The Mobile Payment Movement Gets A Boost With Cardless ATMs
As with any part of modern life, technology keeps offering convenience. Now, people can visit ATM’s without a debit card in hand and still manage to withdraw cash. ATMs are now recognizing mobile wallets on customers’ phones. By adding a debit card to a mobile wallet—Apple Pay, Google Pay or Samsung Pay—anyone can use a smartphone as a way to access his or her account.
Banks like Chase and Wells Fargo have recently put these ATMs into action. Chase announced the service would be available nationwide at 15,000 ATMs.

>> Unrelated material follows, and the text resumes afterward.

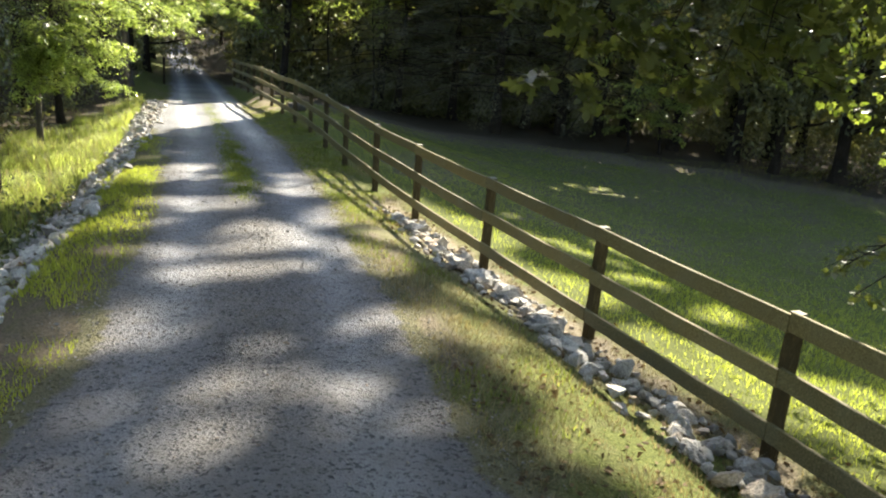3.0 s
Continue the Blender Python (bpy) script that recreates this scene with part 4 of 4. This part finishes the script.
# the tall grass on the far verge
gx_, gy_ = scatter(230000, -16, -4, 13, 33)
el = -lateral(gx_, gy_) - HALF
near = np.interp(gy_, [13, 18, 24, 32], [1.9, 1.45, 1.05, 0.75])
far = np.interp(gy_, [13, 16, 20, 25, 28, 30, 33], [2.4, 3.7, 3.9, 3.4, 2.6, 1.9, 1.1]) + 0.8 * (vnoise(gx_ / 0.6, gy_ / 0.6, 72) - 0.5)
patchy = vnoise(gx_ / 0.8, gy_ / 0.8, 65)
keep = (el > near + 0.3 * (patchy - 0.5)) & (el < far) & (RNG.uniform(0, 1, len(gx_)) < np.interp(gy_, [15, 17, 18.5], [0.0, 0.3, 1]) * (0.12 + 0.88 * smooth((patchy - 0.2) / 0.5)))
mx, my = gx_[keep], gy_[keep]
mt = RNG.uniform(0.16, 0.42, len(mx)) * (0.6 + 0.7 * patchy[keep])
pale = RNG.uniform(0, 1, len(mx)) < 0.25
lawn("meadow_grass", "tall bright green grass on the sunlit verge", mx[~pale], my[~pale], mt[~pale], RNG.uniform(0.0035, 0.008, int((~pale).sum())), MEADOW, 0.95, short=False)
lawn("meadow_seed_heads", "pale straw stalks among the tall verge grass", mx[pale], my[pale], mt[pale] * 1.15, RNG.uniform(0.003, 0.006, int(pale.sum())), STRAW, 0.6, short=False)
# low weeds under the trees
gx_, gy_ = scatter(26000, -14, -4, 4, 20)
el = -lateral(gx_, gy_) - HALF
keep = (el > 1.3) & (el < 6) & (vnoise(gx_ / 0.7, gy_ / 0.7, 66) > 0.45)
undergrowth("weeds", "low green weeds under the verge trees", gx_[keep], gy_[keep], np.full(int(keep.sum()), 0.3), 0.11, SHADE_VERGE, RNG)
# fallen leaves
gx_, gy_ = scatter(52000, -14, 6, 4, 34)
d_ = lateral(gx_, gy_)
fd = d_ - lateral(fence_x(gy_), gy_)
keep = ((np.abs(fd + 0.15) < 0.8) & (gy_ < 19)) | ((d_ > HALF + 0.1) & (fd < 0) & (gy_ < 12) & (vnoise(gx_ / 0.6, gy_ / 0.6, 73) > 0.45)) | ((d_ < -HALF - 0.9) & (d_ > -HALF - 4.5) & (gy_ < 19))
lx, ly = gx_[keep], gy_[keep]
pos = np.stack([lx, ly, height(lx, ly) + 0.012], 1)
way = RNG.normal(size=pos.shape) * np.array([[1, 1, 0.25]])
tagged(new("leaf_litter", blades_mesh("leaf_litter", pos, RNG.uniform(0.03, 0.08, len(lx)), way, LITTER, 0.6, 0.1)), "brown fallen leaves between the stones and under trees", "leaves", kind="stuff")


# ---- stones ----
def stone_mesh(name, seed, mat, corners=15, flat=0.62):
    """An angular broken stone, about one across."""
    rng = np.random.default_rng(seed)
    bm = bmesh.new()
    for _ in range(corners):
        d = rng.normal(size=3)
        d /= np.linalg.norm(d)
        d *= rng.uniform(0.40, 0.54)
        d[2] *= flat
        d[0] *= 1.15
        bm.verts.new(d)
    out = bmesh.ops.convex_hull(bm, input=bm.verts)
    junk = [g for g in out["geom_interior"] if isinstance(g, bmesh.types.BMVert)]
    bmesh.ops.delete(bm, geom=junk, context="VERTS")
    bmesh.ops.recalc_face_normals(bm, faces=bm.faces)
    me = bpy.data.meshes.new(name)
    bm.to_mesh(me)
    bm.free()
    me.materials.append(mat)
    return me


# loose chippings on the drive
base = [stone_mesh("chipping", 900 + q, CHIP, 8) for q in range(5)]
pieces = []
rng = np.random.default_rng(77)
arrays = []
for me in base:
    v = np.array([w.co[:] for w in me.vertices])
    f = np.array([[w for w in p.vertices][:3] for p in me.polygons])
    arrays.append((v, f))
for q in range(8000):
    y = rng.uniform(4.5, 27) if q % 3 else rng.uniform(4.5, 16)
    d = rng.uniform(-1.55, 1.5)
    if rng.uniform() < 0.45:
        d = rng.choice([-1.25, 0.0, 1.25]) + rng.normal() * 0.2
    x = road_x(y) + d * 1.08
    s = rng.uniform(0.012, 0.03) * (1.7 if rng.uniform() < 0.06 else 1)
    v, f = arrays[q % 5]
    a = rng.uniform(0, 6.28)
    c, sn = math.cos(a), math.sin(a)
    w = np.stack([v[:, 0] * c - v[:, 1] * sn, v[:, 0] * sn + v[:, 1] * c, v[:, 2]], 1) * s + np.array([x, y, 0])
    w[:, 2] += h1(x, y) + 0.024 - 0.03 * min(1, abs(d) / 1.45) ** 10 + s * 0.1
    pieces.append((w, f))
v, f = joined(pieces)
tagged(new("gravel_chippings", mesh_of("gravel_chippings", v, f, CHIP, False)), "loose grey stone chippings scattered over the drive", "gravel", kind="stuff")

# the two stone borders
STONES = [stone_mesh("stone", 500 + q, ROCK, 13 + q % 4, 0.55 + 0.05 * (q % 5)) for q in range(10)]


def stone_border(label, count, y0, y1, lat, spread, size, seed):
    rng = np.random.default_rng(seed)
    ob = tagged(new("stone_border"), label, "stone border")
    ym = (y0 + y1) / 2
    ob.location = (float(road_x(ym) + lat(ym)), ym, h1(float(road_x(ym) + lat(ym)), ym))
    o = np.array(ob.location)
    for q in range(count):
        y = y0 + (y1 - y0) * (q + rng.uniform(0, 1)) / count
        x = float(road_x(y) + lat(y)) + max(-1.7, min(1.3, rng.normal())) * spread * (0.8 + 0.4 * math.sin(y * 1.7)) * (1 + 0.8 * float(smooth((10 - y) / 4)))
        s = size * rng.uniform(0.5, 1.25) * (1.45 if rng.uniform() < 0.08 else 1)
        st = new("stone", STONES[q % 10])
        st.parent = ob
        z = h1(x, y) + s * rng.uniform(0.08, 0.26)
        st.matrix_basis = Matrix.LocRotScale(Vector((x, y, z)) - Vector(o), Euler((rng.normal() * 0.45, rng.normal() * 0.45, rng.uniform(0, 6.28))),
                                             Vector((s * rng.uniform(0.85, 1.3), s * rng.uniform(0.8, 1.1), s * rng.uniform(0.75, 1.1))))


stone_border("grey broken stones lining the foot of the fence", 270, 4.5, 18.0,
             lambda y: float(fence_x(y) - road_x(y)) - np.interp(y, [5, 10, 14, 18], [0.9, 0.8, 0.48, 0.42]), 0.2, 0.2, 11)
stone_border("pale broken stones filling the ditch beside the drive", 295, 9.0, 33.0,
             lambda y: -(HALF + np.interp(y, [9, 14.5, 18.6, 23, 28, 32], [1.15, 1.1, 1.0, 0.85, 0.62, 0.45])) * 1.08, 0.36, 0.18, 12)


def small_stones(label, count, y0, y1, lat, spread, size, seed):
    """The smaller stones of a border, joined."""
    rng = np.random.default_rng(seed)
    got = []
    for q in range(count):
        y = rng.uniform(y0, y1)
        x = float(road_x(y) + lat(y)) + max(-1.8, min(1.3, rng.normal())) * spread
        s = size * rng.uniform(0.45, 1.2)
        v, f = ROCKS[q % 10]
        m = np.array(Euler((rng.normal() * 0.5, rng.normal() * 0.5, rng.uniform(0, 6.28))).to_matrix())
        got.append(((v * s) @ m.T + np.array([x, y, h1(x, y) + s * rng.uniform(0.05, 0.3)]), f))
    v, f = joined(got)
    tagged(new("border_rubble", mesh_of("border_rubble", v, f, PEBBLE, False)), label, "rubble", kind="stuff")


ROCKS = []
for me in STONES:
    ROCKS.append((np.array([w.co[:] for w in me.vertices]), np.array([[w for w in p.vertices][:3] for p in me.polygons])))
small_stones("small pale rubble between the ditch stones", 1300, 8.5, 33.5,
             lambda y: -(HALF + np.interp(y, [9, 14.5, 18.6, 23, 28, 32], [1.2, 1.15, 1.05, 0.9, 0.66, 0.5])) * 1.08, 0.34, 0.13, 21)
small_stones("small grey rubble between the fence stones", 620, 4.5, 18.3,
             lambda y: float(fence_x(y) - road_x(y)) - np.interp(y, [5, 10, 14, 18], [0.75, 0.65, 0.38, 0.32]), 0.27, 0.11, 22)


# ---- the dark post across the drive ----
def lone_post():
    ob = tagged(new("marker_post"), "dark square wooden post at the drive's edge", "post")
    x, y = -17.95, 45.0
    z = h1(x, y)
    ob.location = (x, y, z)
    rng = random.Random(3)
    part("shaft", post_bmesh((0, 0, 0), 1.25, 0.11, (0.01, 0.0), 0.3, rng), DARK_BARK, ob)
    bm = bmesh.new()
    bmesh.ops.create_cone(bm, cap_ends=True, segments=4, radius1=0.085, radius2=0.01, depth=0.06, matrix=Matrix.Translation((0.0125, 0, 1.28)) @ Matrix.Rotation(0.3 + math.pi / 4, 4, "Z"))
    part("cap", bm, DARK_BARK, ob)


lone_post()


# ---- the cut log behind the fence ----
def cut_log():
    x, y = -8.15, 32.9
    ob = tagged(new("log"), "short cut log with a pale end behind the fence", "log")
    ob.matrix_basis = pose(x, y, h1(x, y) + 0.13, 0, 0, 35)
    t = np.linspace(-0.32, 0.32, 7)
    v, f = tube(np.stack([t, 0.01 * np.sin(t * 8), t * 0], 1), 0.14 + 0.008 * np.sin(t * 11), 14, 5, 0.12)
    part("bark", mesh_of("bark", v, f, GREY_BARK), GREY_BARK, ob)
    for s in (-1, 1):
        bm = bmesh.new()
        bmesh.ops.create_cone(bm, cap_ends=True, segments=14, radius1=0.136, radius2=0.132, depth=0.02, matrix=Matrix.Translation((0.312 * s, 0, 0)) @ Matrix.Rotation(math.pi / 2 * s, 4, "Y"))
        part("cut_end", bm, CUT, ob, "pale sawn end")


CUT = plain_material("sawn_end", (0.42, 0.34, 0.22))
cut_log()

ATMs have become an integral part of everyday life since they were first invented in 1967 as a means to dispense dollar bills. The success and scalability of the ATM were not known until the 1980s. Technology improved but most banks only had ATMs at their physical location. It was not until the late 1990s that ATMs were suddenly on street corners across the world.
Now, ATMs allow people to do most anything needed relating to withdrawals and deposits. It cannot completely replace the need to come inside the bank, but should people need one on the go, all they will now need is a smartphone.
Consumer Demand for Convenience Drives Cardless Capability
Cardless ATMs make banks that go mobile more convenient and modern in the eyes of their customers. Banks think of themselves as technology companies as much as they do financial entities in the digital age. Any time a bank can add a new capability that makes the customer experience smoother or more efficient it will. In the long run, having to produce fewer cards for customers is a cost savings, as well.
Security Concerns of Cardless ATMs
Will banks need to convince their customers that this is a safe and secure interaction? Yes, if the bank wants there to be a larger adoption. This starts with assurances in the messaging and transparency on how secure the process is. Consumers will need to be reminded to keep their digital wallets up-to-date, as that can be a vulnerability.
Consumers long for convenience, as they now can get many things with a few clicks—money is really no different. While the demand for convenience is high, these customers still need reassurances that it is a safe activity. How well banks do at communicating and living up to it will be a factor that decides further adoption.